AirAsia operations in Malaysia performed within expectations, although associate losses dragged its bottomline and missed our estimate.
MAS’ performance was widely expected to be disappointing, due to its sharp yield deterioration, while Thai Airway’s wider losses in second quarter financial year 2013 (+48% year-on-year) came as a negative surprise.
The latter’s first half financial year 2013 earnings shortfall against our estimates largely stemmed from yields being much lower than we anticipated due the strengthening Thai baht, higher staff costs following the union strike in early 2013 and higher advertising expenditure.
Jet fuel costs (after local currency conversion) in second quarter financial year 2013 were generally weaker by an estimated 10% q-o-q, 7% y-o-y and 3% ytd (for first half financial year 2013).
Despite the weaker jet fuel price, the overall cost per ASK rose slightly from an increase in non-fuel costs, notably on staff and advertisement expenditure spending.
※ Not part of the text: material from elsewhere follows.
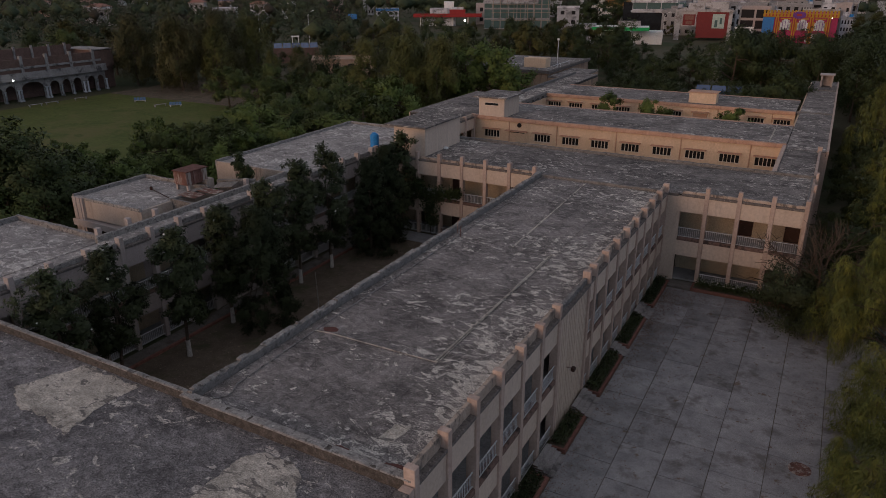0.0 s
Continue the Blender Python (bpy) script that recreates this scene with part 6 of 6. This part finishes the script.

The current respective local currency depreciation from the exodus of funds on concerns of the Fed tapering down its asset purchase programme – will boost our carriers’ toplines but this will be more than offset by the higher jet fuel cost.
Long-haul carriers like AAX, Thai Airways and MAS would see higher yields and passenger demand due to the weakening local currency, since air fares and vacation costs would be perceived as cheap by foreigners.
However, the higher jet fuel charges, which are typically paid in US dollars, would likely more than offset the overall positive impact of higher revenue churn.
Debt will also be affected by currency risks, as funding for some aircraft purchases are mostly done in US dollar terms.
We also note that financing is typically structured by foreign banks. Most sensitive to currency risks, in our view, are carriers with a low earnings base such as Thai Airways, MAS and AAX.
Thai AirAsia would be the least affected as it has no foreign borrowings exposure on its balance sheet.
The outlook for the Malaysian carriers we cover will continue to be challenging due to stiff competition from Malindo Air – although we think AirAsia has done fairly well in cushioning the downside impact on its yield.
Furthermore, Malindo Air seems to be shifting its focus to expanding to regional routes – which suggests that it is likely to underperform its profitability target.
In Thailand, we understand there will be two more new carriers that will offer scheduled passenger services, of which one is City Airways, which has already established its presence in charter flights with AAX and is also setting up a hub in the country.
Meanwhile, in Indonesia, Garuda continues to grow its market share for both domestic and international routes due to its award-winning high-quality services – as evidenced by its upgrade in global airline ranking.
Save for Singapore Airport Terminal Services, airports and ground handlers in our coverage – Airports of Thailand (AOT), Malaysia Airports Holdings and Cardig Aero Services – posted earnings that were well within our estimates, driven by resilient passenger growth and higher non-aeronautical revenue.
Following the earnings cut in second quarter financial year 2013, we make no changes to our earnings estimates.
We maintain our “overweight” call on the airline sector.
We foresee resilient demand, while the recent selldown in the market presents bargain-hunting opportunities for long-term investors.
Our top pick is Nok due to its attractive valuation relative to peers, coupled with its zero borrowings.
Furthermore, the under-appreciated low-cost carrier has an attractive financial year 2014 price-earnings multiple of 6.8 times and an implied financial year 2014 dividend yield of 7.4%.